The transfer of the 43 young men was preceded by the department’s decision earlier in July to suspend intakes at two of its youth detention centers — Green Hill School and Echo Glen Children’s Center in Snoqualmie — because of overcrowding and staffing shortages.

Officials at Green Hill School reported residents physically fighting staff members, garbage strewn around and broken room windows, with the facility’s population about 30% above capacity.

The suspension of intakes is still in effect.

But Egeler had ruled that transferring the 43 young men without due process protections violated a settlement agreement reached less than a year ago with several Green Hill residents.

That legal settlement agreement requires those under DCYF custody receive seven days’ notice of the transfer, a hearing and access to an attorney before being transferred to an adult facility.



In a court filing, DCYF Secretary Ross Hunter said he believed telling residents in advance they would be moved was “too dangerous to pursue” because of the risk of a prison riot.

Law enforcement groups, juvenile advocates and some elected officials have argued the state should have anticipated overcrowding at its facilities.

Attorneys for the department struggled to fight their case that transferring the men back to Green Hill School would risk the safety of everyone at the facility.

DCYF Secretary Ross Hunter did not respond to requests for an interview but wrote in an opinion piece for The Seattle Times that the team is “back to square one.”

Hunter wrote that the overcrowding will result in more fights, assaults on staff, property damage and riots, halting rehabilitation and recreation. He wrote the department was already working on ways to “serve more young people” including opening a new unit at Green Hill.

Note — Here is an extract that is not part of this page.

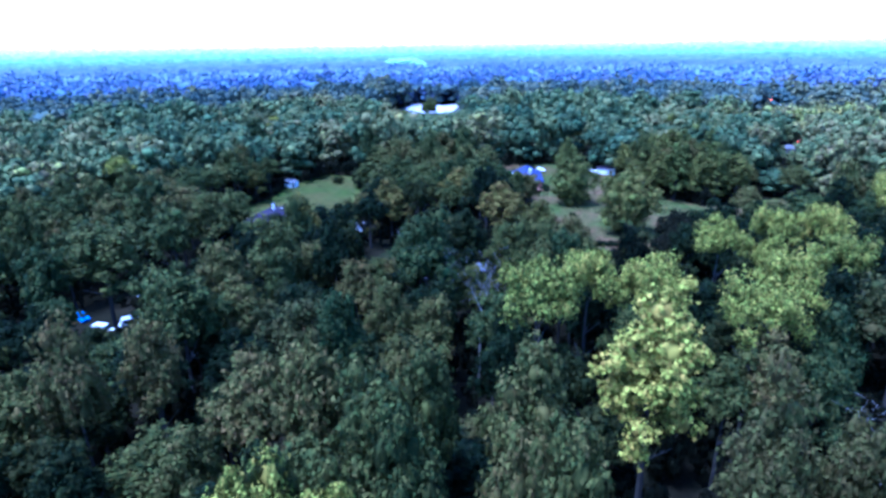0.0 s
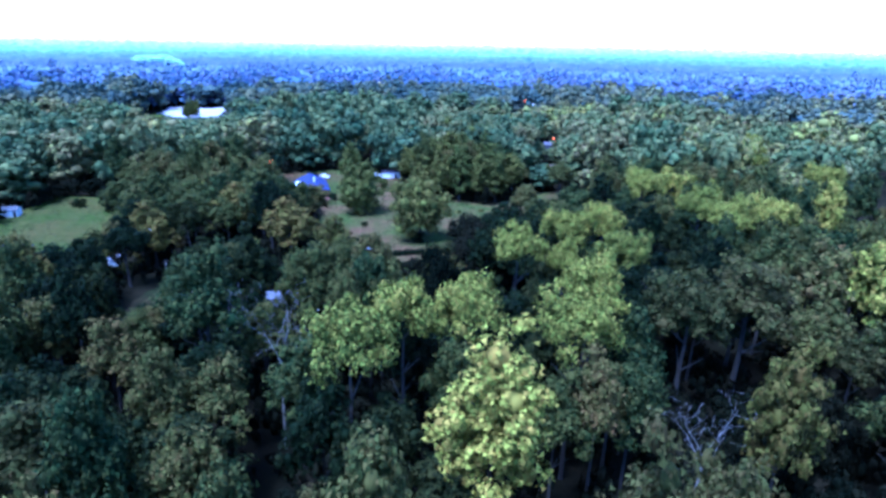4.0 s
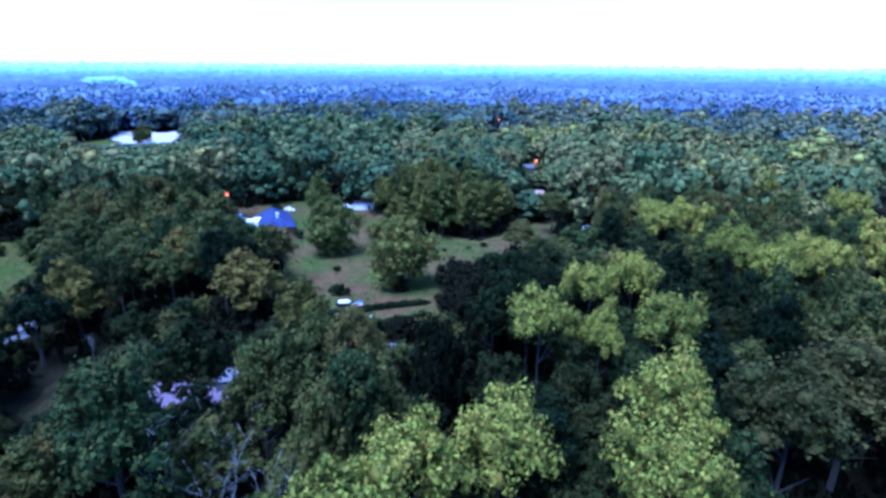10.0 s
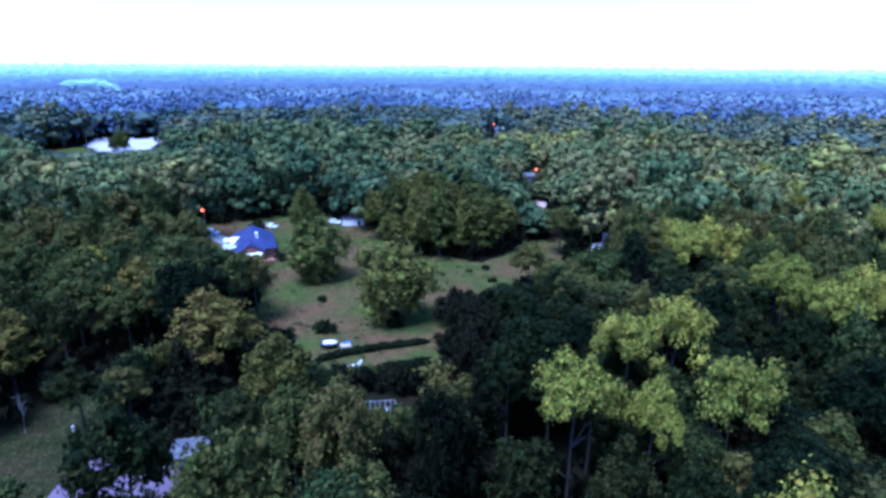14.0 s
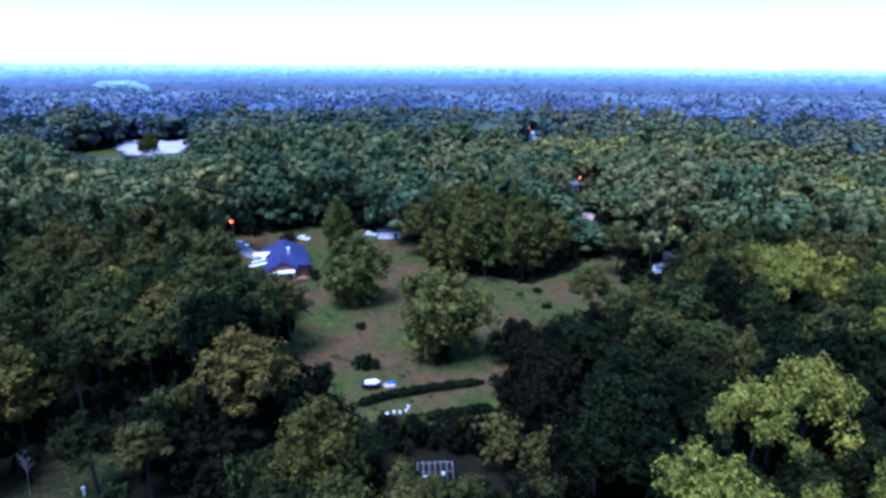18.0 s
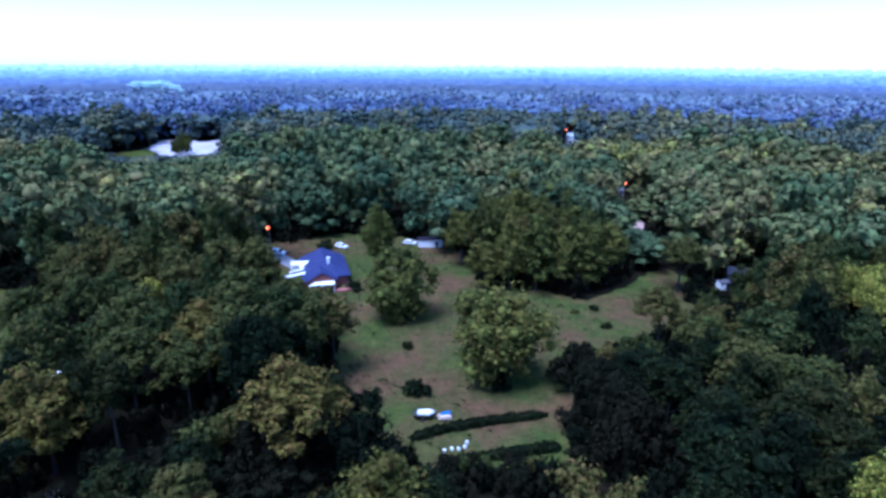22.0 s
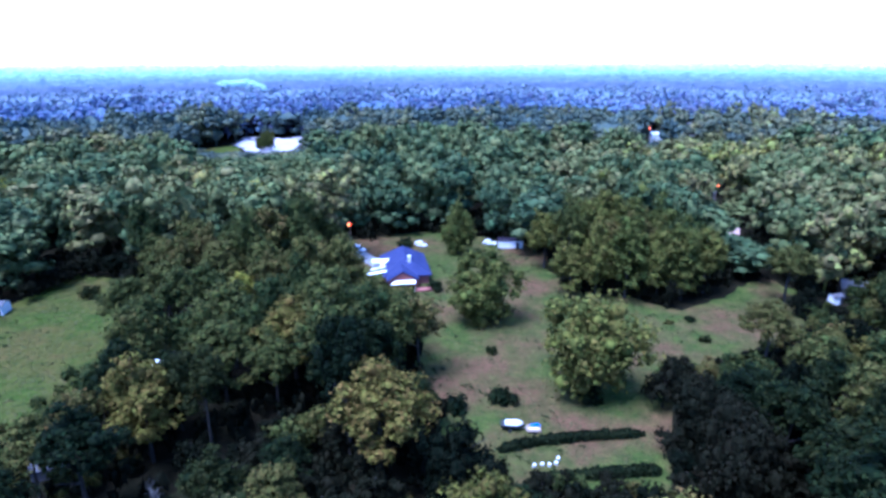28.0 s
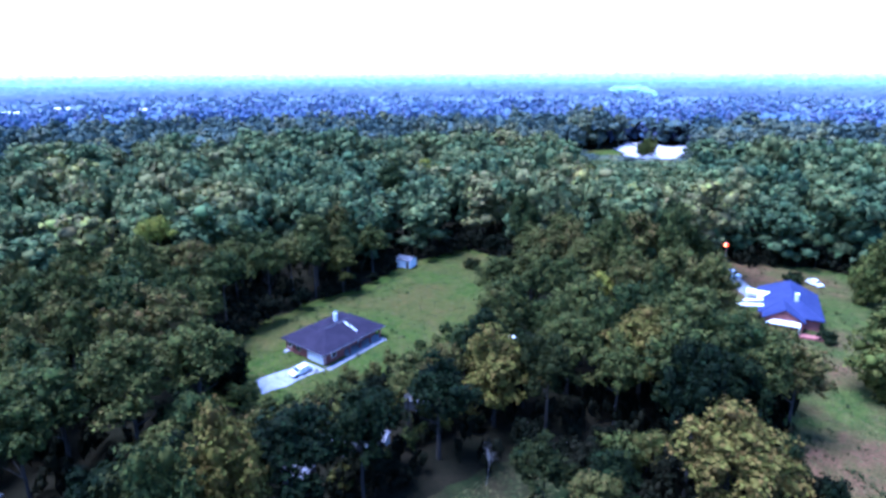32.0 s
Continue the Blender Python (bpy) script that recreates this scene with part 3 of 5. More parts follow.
tree_kind("n", "tulip_tree", "pale yellow-green woodland tree with rounded crown", "tree", LEAF_Y, 3, 22.0, 4.8, 14.0, 34, 110, 0.37, core=0.68, taper=0.25, lobe=(0.22, 0.38), flat=1.0)
tree_kind("v", "sapling", "low olive-green young woodland tree", "tree", LEAF_G, 3, 7.0, 2.8, 6.4, 16, 80, 0.3, core=0.68)
tree_kind("u", "young_tree", "low understory tree, leaves near black to stand for shade", "tree", LEAF_D, 3, 7.0, 2.8, 6.4, 15, 80, 0.31, core=0.7)
PLANTED = []
placer = random.Random(5)


def place(key, x, y, h, r):
    """One tree with its foot at x, y."""
    made, h0, r0 = KINDS[key]
    r = max(min(r, 4.7 if key == "y" else 8.2, h * 0.4 if key in "oduv" else h * 0.29), h * 0.095)
    s = r / r0
    copy_thing(made[placer.randrange(len(made))], pose(x, y, 0, 0, 0, placer.uniform(0, 360)) @ Matrix.Diagonal((s, s * placer.uniform(0.92, 1.08), h / h0, 1)))
    PLANTED.append((x, y, r))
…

According to Hunter, Green Hill’s capacity is 180 people. In January 2023, Green Hill held 150 young men. By July 2024, the population reached 240, and Friday transfers will bring the population to 228.

Columbia Legal Services, the legal aid group that represented Green Hill residents in their 2022 lawsuit, wrote in a court motion that the 43 men “should not be held responsible for shouldering the consequences of a state agency’s shortcomings.”

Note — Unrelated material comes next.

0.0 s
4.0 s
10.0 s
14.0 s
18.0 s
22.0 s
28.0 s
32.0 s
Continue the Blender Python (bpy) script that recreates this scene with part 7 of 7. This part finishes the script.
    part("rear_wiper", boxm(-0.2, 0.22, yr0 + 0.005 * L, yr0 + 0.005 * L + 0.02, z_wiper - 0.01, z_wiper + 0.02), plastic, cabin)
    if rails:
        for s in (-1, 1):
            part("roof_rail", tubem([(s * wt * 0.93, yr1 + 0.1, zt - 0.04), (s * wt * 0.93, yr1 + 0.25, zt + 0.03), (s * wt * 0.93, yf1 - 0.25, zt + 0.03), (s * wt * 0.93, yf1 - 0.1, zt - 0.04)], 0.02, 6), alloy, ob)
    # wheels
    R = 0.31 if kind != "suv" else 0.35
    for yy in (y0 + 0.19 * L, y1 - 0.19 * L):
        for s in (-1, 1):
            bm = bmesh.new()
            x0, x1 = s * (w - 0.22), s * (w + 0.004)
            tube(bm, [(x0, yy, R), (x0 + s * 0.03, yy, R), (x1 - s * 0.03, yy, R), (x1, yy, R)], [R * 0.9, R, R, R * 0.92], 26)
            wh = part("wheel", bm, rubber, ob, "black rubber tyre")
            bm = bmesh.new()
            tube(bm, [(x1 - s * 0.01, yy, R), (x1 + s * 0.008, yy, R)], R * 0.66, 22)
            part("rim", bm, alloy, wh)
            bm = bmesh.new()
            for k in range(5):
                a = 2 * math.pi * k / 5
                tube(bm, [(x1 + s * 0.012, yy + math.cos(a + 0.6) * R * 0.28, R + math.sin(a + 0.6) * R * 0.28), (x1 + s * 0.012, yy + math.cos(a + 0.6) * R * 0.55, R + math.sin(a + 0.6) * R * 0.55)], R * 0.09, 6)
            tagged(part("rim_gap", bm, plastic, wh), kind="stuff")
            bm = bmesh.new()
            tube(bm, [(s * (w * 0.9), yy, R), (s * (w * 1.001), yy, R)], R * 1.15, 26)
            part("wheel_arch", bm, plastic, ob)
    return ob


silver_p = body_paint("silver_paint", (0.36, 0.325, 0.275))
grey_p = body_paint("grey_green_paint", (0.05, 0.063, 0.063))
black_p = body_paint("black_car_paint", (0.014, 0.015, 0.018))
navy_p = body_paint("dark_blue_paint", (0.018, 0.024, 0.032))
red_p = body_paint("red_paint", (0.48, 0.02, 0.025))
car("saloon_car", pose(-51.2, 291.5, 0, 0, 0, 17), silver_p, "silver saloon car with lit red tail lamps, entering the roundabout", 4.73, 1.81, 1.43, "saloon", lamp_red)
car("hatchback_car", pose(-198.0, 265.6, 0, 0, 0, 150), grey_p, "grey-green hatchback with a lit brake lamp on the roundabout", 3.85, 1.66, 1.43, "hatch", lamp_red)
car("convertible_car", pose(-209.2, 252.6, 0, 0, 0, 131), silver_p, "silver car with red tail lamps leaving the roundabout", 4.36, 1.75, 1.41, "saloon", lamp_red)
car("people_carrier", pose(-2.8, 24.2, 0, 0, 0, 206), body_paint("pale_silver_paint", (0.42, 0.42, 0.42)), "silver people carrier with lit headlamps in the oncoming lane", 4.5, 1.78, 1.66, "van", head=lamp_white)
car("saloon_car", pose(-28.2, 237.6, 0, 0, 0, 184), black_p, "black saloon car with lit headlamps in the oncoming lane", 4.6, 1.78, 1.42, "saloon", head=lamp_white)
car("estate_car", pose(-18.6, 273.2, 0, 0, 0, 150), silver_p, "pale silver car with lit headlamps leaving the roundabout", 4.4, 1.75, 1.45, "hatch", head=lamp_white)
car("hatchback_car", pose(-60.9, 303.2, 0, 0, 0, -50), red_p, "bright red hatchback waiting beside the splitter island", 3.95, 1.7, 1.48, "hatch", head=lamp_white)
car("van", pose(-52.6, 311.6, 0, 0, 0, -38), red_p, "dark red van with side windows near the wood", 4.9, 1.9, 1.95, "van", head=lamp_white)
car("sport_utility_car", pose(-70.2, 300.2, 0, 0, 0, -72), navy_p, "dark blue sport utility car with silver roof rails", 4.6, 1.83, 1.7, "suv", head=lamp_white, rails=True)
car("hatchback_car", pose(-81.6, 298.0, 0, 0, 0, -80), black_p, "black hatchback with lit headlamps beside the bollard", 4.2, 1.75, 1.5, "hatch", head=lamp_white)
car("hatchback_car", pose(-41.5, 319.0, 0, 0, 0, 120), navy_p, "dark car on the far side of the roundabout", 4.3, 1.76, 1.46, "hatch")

In court filings, Hunter wrote the overcrowding at Green Hill had become “untenable,” with one staff member being hospitalized due to violence among residents.

In May, the King County Department of Public Defense filed a personal restraint petition on behalf of several Green Hill School residents that said the staffing shortages and routine punishment in the facility had led to “unconstitutionally cruel” and illegal conditions of confinement. The petition stated the boys and men were sometimes locked in their rooms all day, and staff often didn’t let them out to use the toilet or made them wait hours.